SYDNEY (Reuters) - The US dollar hovered at one-week highs early on Thursday, having enjoyed another leg up after two influential Federal Reserve officials kept alive expectations for a hike in interest rates sometime this year.
New York Fed President William Dudley and Fed Governor Jerome Powell on Wednesday sketched out scenarios in which the central bank could make an initial move earlier than many now expect and then proceed in a slow and gradual manner on further rate increases.
Yet, minutes of the Fed's March meeting showed there was a wide divergence of views among policymakers, suggesting no consensus on the timing of a move.
"The final arbiter will be the data, recent data argued for delayed rate lift-off. A June 18 rate lift-off is now being priced as quite a slim chance," said David de Garis, senior economist at NAB.
Still, the chance of a hike at all this year is a stark contrast to Europe and Japan where quantitative easing has years to run. So dollar bulls took heart and bid up the dollar index to a one-week high of 98.197, further away from Monday's trough of 96.329. It last stood at 98.063.

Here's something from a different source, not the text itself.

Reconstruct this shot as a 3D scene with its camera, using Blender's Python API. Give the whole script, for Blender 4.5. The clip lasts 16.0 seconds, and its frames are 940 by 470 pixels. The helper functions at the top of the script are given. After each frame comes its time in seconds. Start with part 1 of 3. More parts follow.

The euro slipped to US$1.0784 and was now more than 2 per cent lower from this week's peak of US$1.1036 set on Monday.
Against the yen, the dollar popped back above 120.00 yen , having been as low as 119.65 on Wednesday. The euro traded at 129.58 yen, continuing to retreat from 131.30 set at the start of this week.
Among the commodity currencies, the Canadian dollar fared the poorest following a big fall in oil prices. The loonie fell as far as C$1.2559 per USD from C$1.2388 as oil prices slid 6 percent. It was last at C$1.2544.
In contrast, the Australian and New Zealand dollars merely pared gains versus the greenback. The Aussie traded at US$0.7689 , off Wednesday's session high of US$0.7727. Its kiwi peer slipped at US$0.7555, having lost a foothold above US$0.7600.
Trading in Asia is shaping up to be lacklustre amid a dearth of market-moving economic data. In Europe, German industrial production figures will take centre stage, followed by an interest rate decision from the Bank of England (BoE).
A Reuters poll published last week found an increasing number of economists expect the BoE will sit tight on interest rates until next year, as it waits for Britain's recovery to grow deeper roots and inflation to pick up.